Les implications politiques de l’époque de décadence du capitalisme

Pour tous ceux qui se situent sur le terrain de l'Internationale communiste, le déclin du capitalisme a des conséquences sur les conditions de vie et de lutte du prolétariat. Contrairement à la position du centre pacifiste, à Kautsky par exemple, la fin de la guerre ne signifie pas le retour à la vie et au programme d'avant-guerre. Là se situe un des points de rupture entre la 2e Internationale morte et la 3e :

  • "Une chose est certaine, la guerre mondiale représente un tournant pour le monde. (...)"La guerre mondiale a changé les conditions de notre lutte et nous a changés nous-mêmes radi­calement." (La crise de la social-démocratie, dite Brochure de Junius, Rosa Luxemburg, 1915, Editions La Taupe.)
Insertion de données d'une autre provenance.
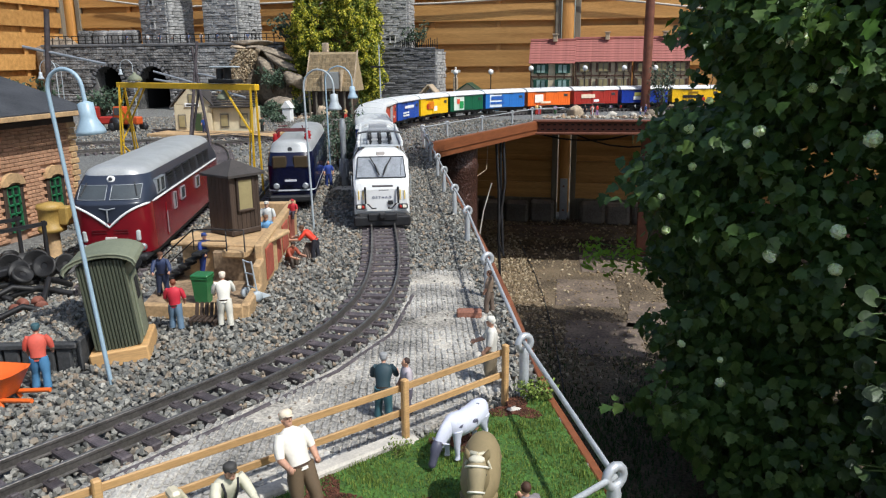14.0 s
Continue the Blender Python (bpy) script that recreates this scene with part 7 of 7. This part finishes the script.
def clutter():
    # pump and scrap beside the engine shed
    t = thing("water_pump", "ochre yellow iron pump housing beside the engine shed", "pump", pose(-1.005, 1.125, 0))
    part("pedestal", Mesh().turn([(0.018, 0), (0.011, 0.006), (0.011, 0.05)], 12), DOCK_TAN, t)
    part("body", Mesh().turn([(0.014, 0.05), (0.024, 0.054), (0.024, 0.060), (0.021, 0.062), (0.021, 0.092), (0.024, 0.094), (0.022, 0.102), (0.004, 0.106)], 16), mat("ochre_iron", (0.42, 0.27, 0.07), 0.5), t)
    part("side_tank", Mesh().box(0.028, 0.004, 0.082, 0.02, 0.02, 0.034, 0.003), mat("ochre_tank", (0.42, 0.27, 0.07), 0.5), t)
    for x, y, r, a, b in ((-0.925, 0.985, 0.020, 30, 80), (-0.895, 0.965, 0.018, 10, 60), (-0.955, 0.96, 0.019, 50, 85), (-0.92, 0.94, 0.016, 20, 50), (-0.875, 0.985, 0.017, 60, 70), (-0.90, 0.92, 0.015, 80, 40)):
        m = Mesh()
        m.turn([(r * 0.3, -0.004), (r * 0.35, -0.006), (r * 0.85, -0.004), (r, -0.007), (r, 0.007), (r * 0.85, 0.004), (r * 0.35, 0.006), (r * 0.3, 0.004)], 18)
        single("iron_disc", m, BLACK_IRON, "black iron wheel lying in a scrap heap", "scrap", pose(x, y, 0.02 + r * 0.8, b, 0, a), "scrap wheels")
    t = thing("scrap_wagon", "black old wagon frame loaded with scrap", "wagon frame", pose(-0.985, 0.93, 0.0, 0, 0, 70))
    part("frame", Mesh().box(0, 0, 0.03, 0.20, 0.08, 0.012, 0.002), BLACK, t)
    for sx in (-1, 1):
        for sy in (-1, 1):
            part("stake", Mesh().box(sx * 0.09, sy * 0.038, 0.055, 0.005, 0.005, 0.09), BLACK, t)
    for sy in (-1, 1):
        part("side_rail", Mesh().box(0, sy * 0.038, 0.095, 0.19, 0.004, 0.006), BLACK, t)
    wheels(t, (-0.06, 0.06))
    for k, (x, y) in enumerate(((-0.845, 0.845), (-0.825, 0.862))):
        m = Mesh()
        m.turn([(0.002, -0.016), (0.008, -0.016), (0.009, -0.014), (0.002, -0.013), (0.0015, 0.013), (0.009, 0.014), (0.008, 0.016), (0.002, 0.016)], 14)
        single("wheelset", m, mat("rusty_wheelset", (0.20, 0.07, 0.045), 0.7), "rust-red model wheelset lying on the ballast", "wheelset", pose(x, y, 0.010, 90, 0, 20 + 30 * k), "spare wheelsets")
    # black pipes added to darken the heap, in place of its shadows
    for k, (x, y, a, ln) in enumerate(((-0.86, 0.90, 20, 0.10), (-0.88, 0.88, 55, 0.12), (-0.84, 0.92, 100, 0.09), (-0.92, 0.90, 80, 0.13), (-0.80, 0.80, 35, 0.10), (-0.94, 0.86, 10, 0.12))):
        m = Mesh()
        m.tube([(-ln / 2, 0, 0.006), (0, 0.012, 0.018 + 0.006 * (k % 3)), (ln / 2, 0.004, 0.008)], 0.0045, 7)
        single("scrap_pipe", m, BLACK_IRON, "bent black pipe added to darken the scrap heap beside the engine shed", "scrap", pose(x, y, 0.0, 0, 0, a), "scrap pipes")
    t = thing("ballast_bin", "low dark grey bin of upright sleepers heaped with crushed stone", "bin", pose(-0.686, 0.722, 0.0, 0, 0, 14))
    me = Mesh().box(0, 0, 0.019, 0.0165, 0.007, 0.038, 0.0015).data("sleeper", BIN_GREY)
    for k in range(5):
        part("sleeper", me, None, t, at=pose(-0.040 + k * 0.0195, -0.064, 0, 0, 0, 0))
        part("sleeper", me, None, t, at=pose(-0.040 + k * 0.0195, 0.064, 0, 0, 0, 0))
    for k in range(6):
        for sx in (-1, 1):
            part("sleeper", me, None, t, at=pose(sx * 0.052, -0.052 + k * 0.0205, 0, 0, 0, 90))
    part("cap_board", Mesh().box(0, -0.0645, 0.034, 0.108, 0.011, 0.007, 0.0015), BIN_GREY, t)
    rng = np.random.default_rng(61)
    n = 1500
    x, y = rng.uniform(-0.050, 0.050, n), rng.uniform(-0.060, 0.062, n)
    z = 0.030 + 0.020 * (1 - (x / 0.055) ** 2) * (1 - ((y - 0.02) / 0.085) ** 2) + rng.normal(0, 0.0012, n)
    core = Mesh()
    core.loft([[(x0 * f, y0 * f, zz) for x0, y0 in ((-0.049, -0.060), (0.049, -0.060), (0.049, 0.062), (-0.049, 0.062))] for f, zz in ((1.0, 0.002), (1.0, 0.029), (0.6, 0.040), (0.2, 0.047))], True, False)
    part("filling", core, BALLAST_BASE, t)
    v, f = stone_shape()
    ob = bulk("stone_heap", *scatter(v, f, np.stack([x, y, z], 1), rng.uniform(0.0024, 0.0048, n), turns(n, rng)), STONES, "crushed grey stone", "")
    ob.parent = t
    # red vehicles near the tunnels
    for x, y, a, c, lab in ((-2.60, 3.5, 20, (158, 40, 30), "red toy tractor with black tyres"), (-2.46, 3.52, -10, (196, 84, 34), "orange toy road roller")):
        t = thing("toy_tractor", lab, "tractor", pose(x, y, 0.0, 0, 0, a))
        part("hood", Mesh().box(0.04, 0, 0.055, 0.09, 0.045, 0.04, 0.006), paint(*c), t)
        part("cab", Mesh().box(-0.035, 0, 0.080, 0.06, 0.06, 0.09, 0.005), paint(*c), t)
        part("cab_window", Mesh().box(-0.035, 0, 0.100, 0.045, 0.063, 0.04, 0.003), WINDOW, t)
        for wx, r in ((0.065, 0.022), (-0.04, 0.036)):
            for sy in (-1, 1):
                part("wheel", Mesh().turn([(0.006, -0.011), (r, -0.009), (r, 0.009), (0.006, 0.011)], 16, m=pose(wx, sy * 0.042, r, 90)), BLACK, t)
    for x, y, s in ((-2.3, 3.9, 60), (-2.18, 3.98, 80), (-2.5, 4.05, -30)):
        doll(x, y, 0.0, 0.075, s, (214, 214, 210), (190, 186, 180), "pale toy figure near the tunnel mouth", None)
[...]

 L'ouverture de la période de déclin de la société capitaliste, marquée par la guerre impérialiste, signifie de nouvelles conditions de vie et de lutte pour le prolétariat international. La grève de masse en Russie en 1905, le surgissement pour la première fois d'une nouvelle forme d'organisation unitaire des masses ouvrières, les soviets, la formation de conseils ouvriers, l'avaient annoncée. Rosa Luxemburg (Grève de masse, parti et syndicats, 1906) et Trotsky (1905) tirèrent les leçons essentielles de ces mouvements de masse. Avec R.Luxemburg, l'ensemble de la Gauche mena le débat sur la grève de masse et la bataille politique au sein de la 2e Inter­nationale contre l'opportunisme des directions syndicales et des partis social-démocrates, contre leur vision d'une évolu­tion pacifique et graduelle vers le socialisme. En rupture avec la pratique social-démocrate, l'IC affirme que :

  • "La méthode fondamentale de la lutte est l’action de masse du prolétariat, y compris la lutte ouverte à main armée contre le pouvoir d'Etat du capital." ("Lettre d'invitation au congrès").

La révolution et la dictature du prolétariat

L'action des masses ouvrières mène à l'affrontement avec l'Etat bourgeois. L'apport le plus précieux de l'IC est sur l'attitude du prolétariat révolutionnaire face à l'Etat. Rompant avec le réformisme de la social-démocratie, reprenant la méthode marxiste et les leçons des expériences historiques : la Commune de Paris, 1905, et surtout l'insurrection d'Octobre 1917 puis la destruction de l'Etat capitaliste en Russie et l'exercice du pouvoir des conseils ouvriers, l’IC se prononce clairement et sans ambiguïté pour la destruction de l'Etat bourgeois et la dictature du prolétariat, la dictature des masses ouvrières organisées dans les conseils ouvriers.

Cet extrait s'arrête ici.